Three-fourths of Arkansas adults have at least a high school education. But in Lee County, where Nancy Blount teaches Spanish in the county's one public high school, only about half the students make it that far. Ms. Blount, one of twelve children of an Arkansas tenant farmer and his wife, says that for a poor girl, education was the only way out the fields.

"I didn't like chopping cotton in a 100 degrees [Farenheit; 40 degrees centigrade]," she said. "And I knew that if I did not get educated, that's where I would be the rest of my life, or cleaning folks' houses for forty cents an hour.

"When I got out of the cotton fields, I promised the good Lord that I would spend my time and my life trying to help kids who are growing up pretty much like I did," continued Ms. Blount. And answered "Definitely," when asked does it break her heart, though, to see some of these kids, where they live and how they have to get along. "And also it breaks my heart when a lot of them won't take advantage of the education that's placed before them.
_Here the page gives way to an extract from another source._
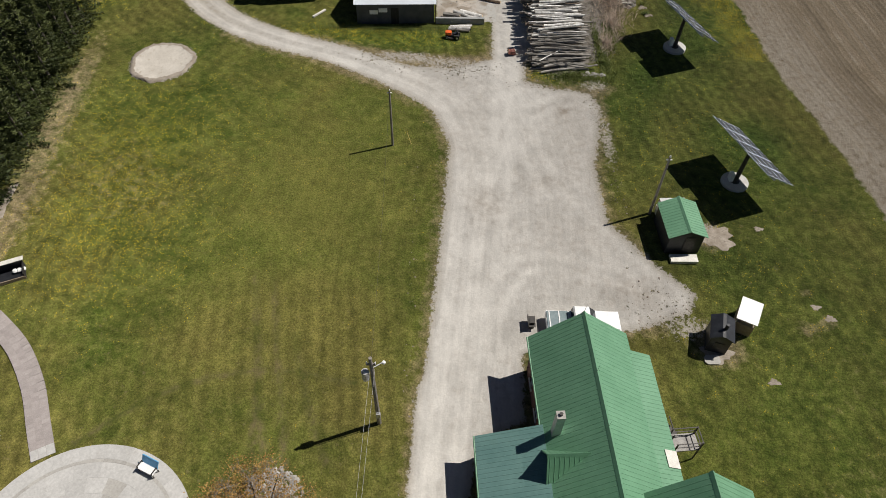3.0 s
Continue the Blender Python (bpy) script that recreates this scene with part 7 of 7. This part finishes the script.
def lattice(p0, p1, w, n):
    a, c = CI @ Vector(p0), CI @ Vector(p1)
    d = (c - a).normalized()
    s = Vector((-d.y, d.x, 0)).normalized()
    up_ = Vector((0, 0, 1))
    b = Build()
    q = [a - s * w * 0.8, a + s * w * 0.8, c + s * w * 0.6, c - s * w * 0.6]
    b.hull([v + up_ * 0.12 for v in q], [v + up_ * 0.34 for v in q])
    for o in (-w, w):
        for h in (0, 0.42):
            b.tube(a + s * o + up_ * h, c + s * o * 0.6 + up_ * h * 0.6, 0.055, 0.05, 6)
    for i in range(n):
        q0, q1 = a.lerp(c, i / n), a.lerp(c, (i + 1) / n)
        b.tube(q0 - s * w * 0.9 + up_ * 0.4, q1 + s * w * 0.8 + up_ * 0.35, 0.03, 0.03, 5)
        b.tube(q0 + s * w * 0.9, q0 + s * w * 0.9 + up_ * 0.4, 0.03, 0.03, 5)
    return b


part("boom", lattice((13.3, 128.7, 1.9), (17.6, 130.2, 4.0), 0.34, 7), M["rust_dark"], crane, "rusty lattice boom")
part("dipper_arm", lattice((17.5, 130.2, 4.0), (21.3, 131.5, 1.8), 0.3, 6), M["rust_dark"], crane, "rusty dipper arm bent down from the boom")
part("grapple", site([(20.9, 131.2), (22.0, 131.6), (21.9, 132.0), (20.8, 131.8)], 0.75, 1.75, inset=0.3), M["rust"], crane)
for x, y in ((11.95, 128.55), (12.35, 128.4), (12.2, 127.85), (12.55, 127.7), (12.9, 126.75), (12.3, 126.7)):
    part("filler_cap", Build().tube(CI @ Vector((x, y, 2.15)), CI @ Vector((x, y, 2.27)), 0.09, 0.08, 8), M["rust_dark"], crane)
for y in (126.5, 127.0):
    part("drum_wheel", Build().tube(CI @ Vector((13.85, y, 1.3)), CI @ Vector((14.15, y, 1.3)), 0.5, 0.5, 14), M["rubber"], crane)
part("ballast", site([(11.6, 129.2), (12.2, 129.3), (12.15, 130.0), (11.65, 129.95)], 0.9, 1.9, inset=0.1), M["orange_paint"], crane)
part("track_frame", site([(11.3, 125.2), (14.6, 125.4), (14.6, 126.0), (11.3, 125.8)], 0.2, 0.7), M["rust_dark"], crane)
part("exhaust", Build().tube((-0.4, 0.4, 2.25), (-0.4, 0.4, 2.6), 0.07), M["iron"], crane)

tow = thing("towed_conveyor", "rusty and yellow towed log splitter with two wheels", "trailer", 1.9, 145.4, 0, -9)
part("beam", Build().box(-4.9, -0.1, -0.22, 0.22, 0.75, 0.95), M["rust"], tow, "long rusty trough")
part("main_frame", Build().box(-0.1, 3.0, -0.28, 0.28, 0.6, 0.95, cut=0.05).box(-0.3, 0.1, -0.4, 0.4, 0.6, 1.3), M["iron"], tow, "black greasy frame")
part("ram", Build().tube((0.1, 0.0, 1.05), (2.6, 0.0, 1.05), 0.11, 0.11, 10), M["yellow_paint"], tow)
part("valve_block", Build().box(0.2, 0.9, -0.42, -0.2, 0.8, 1.15, cut=0.05).path([(0.3, -0.4, 1.1), (0.8, -0.7, 1.3), (1.6, -0.5, 1.2), (2.2, -0.35, 1.0)], 0.03), M["yellow_paint"], tow)
part("cover_plate", Build().box(0.9, 2.4, -0.16, 0.2, 1.18, 1.22), M["black"], tow)
part("engine", Build().box(1.3, 2.1, 0.3, 0.9, 0.6, 1.2, cut=0.08).path([(2.1, 0.5, 1.0), (2.5, 0.6, 1.4), (2.9, 0.2, 1.2), (3.1, -0.2, 0.9)], 0.04), M["black"], tow)
part("pivot", Build().box(-5.2, -4.7, -0.3, 0.3, 0.3, 0.9).tube((-5.3, 0.2, 0.9), (-4.3, 0.45, 1.0), 0.05), M["rust"], tow)
part("axle", Build().tube((0.6, -0.95, 0.42), (0.6, 0.95, 0.42), 0.06), M["iron"], tow)
for y in (-1.0, 0.85):
    wheel(tow, 0.6, y, 0.42, 0.28)
part("hitch", Build().box(3.0, 3.6, -0.25, -0.18, 0.5, 0.6).box(3.0, 3.6, 0.18, 0.25, 0.5, 0.6).box(3.5, 3.58, -0.2, 0.2, 0.3, 0.9), M["iron"], tow)

mower = thing("riding_mower", "small orange riding mower on the grass", "mower", 9.5, 109.0, 0, 170)
part("hood", Build().box(0.15, 0.85, -0.26, 0.26, 0.4, 0.75, cut=0.08), M["orange"], mower)
part("body", Build().box(-0.7, 0.2, -0.3, 0.3, 0.3, 0.5, cut=0.06), M["black"], mower)
part("seat", Build().box(-0.5, -0.1, -0.2, 0.2, 0.55, 0.65).box(-0.6, -0.48, -0.2, 0.2, 0.6, 0.95), M["black"], mower)
for y in (-0.45, 0.25):
    part("fender", Build().box(-0.8, -0.2, y, y + 0.2, 0.45, 0.55, cut=0.04), M["iron"], mower)
part("cutter_deck", Build().box(-0.2, 0.55, -0.55, 0.55, 0.1, 0.25, cut=0.12), M["iron"], mower)
for x, r in ((-0.55, 0.26), (0.62, 0.18)):
    for y in (-0.36, 0.36):
        wheel(mower, x, y, r, 0.16)

pickup = thing("pickup_truck", "white pickup truck with a dark bed cover parked behind the house", "truck", 19.3, 69.9, 0, 0)
b = Build()
b.hull([(-2.9, -0.95, 0.45), (2.8, -0.95, 0.45), (2.8, 0.95, 0.45), (-2.9, 0.95, 0.45)], [(-2.9, -0.93, 1.0), (2.75, -0.88, 0.98), (2.75, 0.88, 0.98), (-2.9, 0.93, 1.0)])
b.hull([(0.9, -0.9, 0.98), (2.75, -0.85, 0.95), (2.75, 0.85, 0.95), (0.9, 0.9, 0.98)], [(0.9, -0.85, 1.15), (2.6, -0.75, 1.08), (2.6, 0.75, 1.08), (0.9, 0.85, 1.15)])
part("body", b, M["white"], pickup)
b = Build()
b.hull([(-0.9, -0.85, 1.75), (0.35, -0.8, 1.75), (0.35, 0.8, 1.75), (-0.9, 0.85, 1.75)], [(-0.8, -0.75, 1.85), (0.2, -0.7, 1.85), (0.2, 0.7, 1.85), (-0.8, 0.75, 1.85)])
b.hull([(-1.1, -0.92, 1.0), (1.0, -0.92, 1.0), (1.0, 0.92, 1.0), (-1.1, 0.92, 1.0)], [(-1.05, -0.9, 1.1), (0.95, -0.9, 1.1), (0.95, 0.9, 1.1), (-1.05, 0.9, 1.1)])
part("cab", b, M["white"], pickup)
b = Build()
b.hull([(-0.98, -0.87, 1.1), (0.93, -0.87, 1.1), (0.93, 0.87, 1.1), (-0.98, 0.87, 1.1)], [(-0.86, -0.82, 1.75), (0.33, -0.78, 1.75), (0.33, 0.78, 1.75), (-0.86, 0.82, 1.75)])
part("window", b, M["glass"], pickup)
part("bed_cover", Build().box(-2.85, -1.1, -0.85, 0.85, 1.0, 1.06), M["grey_fabric"], pickup, "dark bed cover")
for i in range(3):
    part("bed_rail", Build().box(-2.7 + i * 0.75, -2.62 + i * 0.75, -0.85, 0.85, 1.06, 1.09), M["white"], pickup)
for x in (-1.8, 1.85):
    for y in (-0.85, 0.85):
        wheel(pickup, x, y, 0.38, 0.26)
solo("carry_rack", Build().box(15.0, 15.6, 69.6, 70.6, 0.5, 0.55).box(15.0, 15.05, 69.6, 70.6, 0.55, 0.9).box(15.1, 15.5, 69.8, 70.3, 0.0, 0.8), M["iron"], "dark steel rack behind the pickup", "rack")

boiler = thing("outdoor_boiler", "dark outdoor wood boiler with a small pitched roof", "boiler", 29.4, 68.7, 0, -16)
part("body", Build().box(-0.75, 0.75, -0.95, 0.95, 0, 1.9), M["black"], boiler)
part("roof", Build().hull([(-0.9, -1.1, 1.9), (0.9, -1.1, 1.9), (0.9, 1.1, 1.9), (-0.9, 1.1, 1.9)], [(-0.12, -1.1, 2.35), (0.12, -1.1, 2.35), (0.12, 1.1, 2.35), (-0.12, 1.1, 2.35)]), M["black"], boiler)
part("chimney", Build().tube((0.1, -0.3, 2.2), (0.1, -0.3, 2.9), 0.13, 0.13, 10), M["black"], boiler)
part("door", Build().box(-0.35, 0.35, -1.0, -0.955, 0.6, 1.3), M["iron"], boiler)
tank = thing("wood_shelter", "firewood box with a white flat roof", "shelter", 32.0, 70.4, 0, -28)
part("roof", Build().box(-0.8, 0.8, -1.15, 1.15, 1.7, 1.78), M["white"], tank, "white roof sheet")
part("body", Build().box(-0.7, 0.7, -1.05, 1.05, 0, 1.2), M["plank"], tank)
for x in (-0.7, 0.62):
    for y in (-1.05, 0.97):
        part("post", Build().box(x, x + 0.08, y, y + 0.08, 1.2, 1.7), M["offwhite"], tank)
solo("step_slab", Build().box(28.2, 29.4, 66.7, 67.5, 0.0, 0.1, cut=0.2), M["concrete_dark"], "pale concrete slab beside the boiler", "slab")
for x, y in ((0.25, 175.9), (33.05, 175.9)):
    solo("fence_post", Build().tube((x, y, -0.1), (x, y, 1.3), 0.09, 0.08, 8), M["bark"], "dark wooden post at the field edge", "post", "", "fence posts")
arch = thing("clothes_post", "old leaning wooden post in the lawn", "post", 40.3, 57.5, 0, 20)
part("post", Build().tube((0, 0, 0), (0.1, 0, 2.4), 0.08, 0.06, 8), M["pole_wood"], arch)
part("arm", Build().tube((-0.8, 0, 2.3), (1.0, 0, 2.35), 0.04, 0.04, 6), M["pole_wood"], arch)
We're teaching the kids of kids who had kids."

Nancy Blount says Lee County is so bereft of industry, the schools are the second-biggest employer. That means there's almost no tax base to pay for them. Kids and families leave Lee County in search of work, and school enrollment typically drops by 150 or more each year. That means even less money from Washington and the Arkansas capital in Little Rock.
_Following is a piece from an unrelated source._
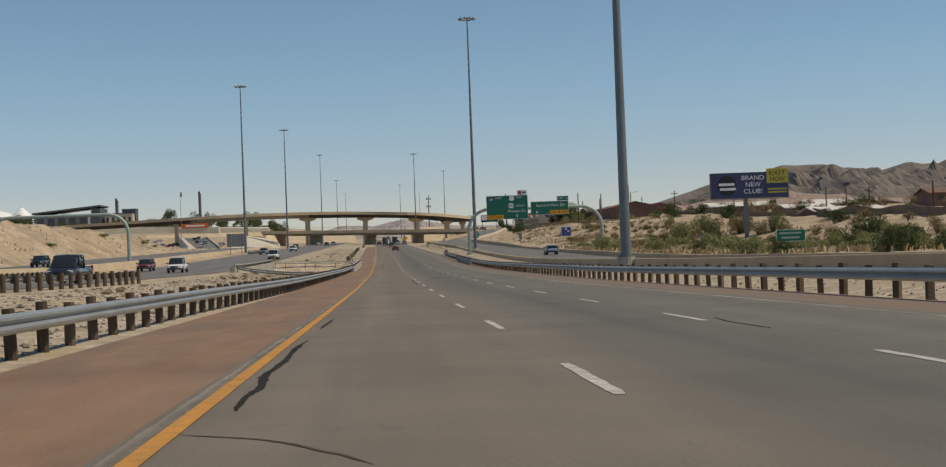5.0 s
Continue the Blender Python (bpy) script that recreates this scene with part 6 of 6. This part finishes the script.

"They penalize us for having fewer students," she said. "Yet they hold us to the same standards. And because of the low salary base, we can't attract the young and bright [teacher] because they go someplace else. There is really nothing else to do here. They can go right up the road somewhere and make five, ten thousand dollars more."

Despite the low pay and generally bleak surroundings, a few bright, young teachers do come to Lee County, and there are student success stories. Doctors and lawyers, a state appeals-court judge, and even a recent U.S. transportation secretary went to school here. But true optimism is hard to find.

Nancy Blount can afford a comfortable home, many kilometers north of the depressed and depressing county seat of Marianna, only because she and her husband, Sam, operate a funeral home and small limousine service on the side.

Ms. Blount says she would love to see Arkansas' governor, or even President Bush, spend a week in her shoes, facing a classroom of what she says are mostly decent kids with grim prospects. But she says teachers themselves must share the blame for the schools' struggles.

"We've made schools work that should not have worked, should have been closed a long time ago," explained Ms. Blount. "We've made them work at our expense, because we were concerned about saying, 'Let's do it anyway for the children.' So as a result, the state and the federal government have decided that, 'Well, when we do the budget, we can do everybody else, and whatever is left, we'll give it to education. Those educators are so dedicated, they're going to do it anyway.' "

Two years ago, Congress passed President Bush's education initiative called the No Child Left Behind Act. It mandated a series of changes aimed at improving students' academic achievement. That makes great theory, Nancy Blount says, but she sees no sign of new teachers, better equipment, or additional funding in Lee County.

"There are a lot of mandates and ideas about how we're going to improve education, and what educators have to do, what kids have to be responsible for," she said. "But then, we don't have the money to fund it.

"Oh, it's depressing," continued Ms. Blount. "But I keep saying, 'Something has to change.' If we continue doing the same things, we're going to keep getting the same results. As long as we're going along and letting them under-fund, under-pay, let our facilities fall in - and we're still teaching in them - they're going to continue."

Ms. Blount knows that critics often say higher salaries don't equate to better teaching. Nonsense, she says.

"It's not just the money," she explained. "But being able to afford a comfortable living so that you can spend your time preparing to teach and teaching.

"Teachers have to work more than one job - two or three jobs - to get the necessities and a few desires, not being extravagant," continued Ms. Blount. "That's time that could be spent preparing to teach, to work with parents, with students after school, that teachers don't have."

Ms. Blount sees the future as a stark choice.

"If things do not change in the way schools are funded, if the state and federal governments don't play a larger part, we're not going to make it," she said. "If you think education is expensive, try ignorance!"

Facing that January deadline set by the state court, Arkansas' governor has called a special session of the legislature for December to try to, somehow, find more money to spread around, even to poor, rural areas like Lee County. Where that money will come from, nobody knows.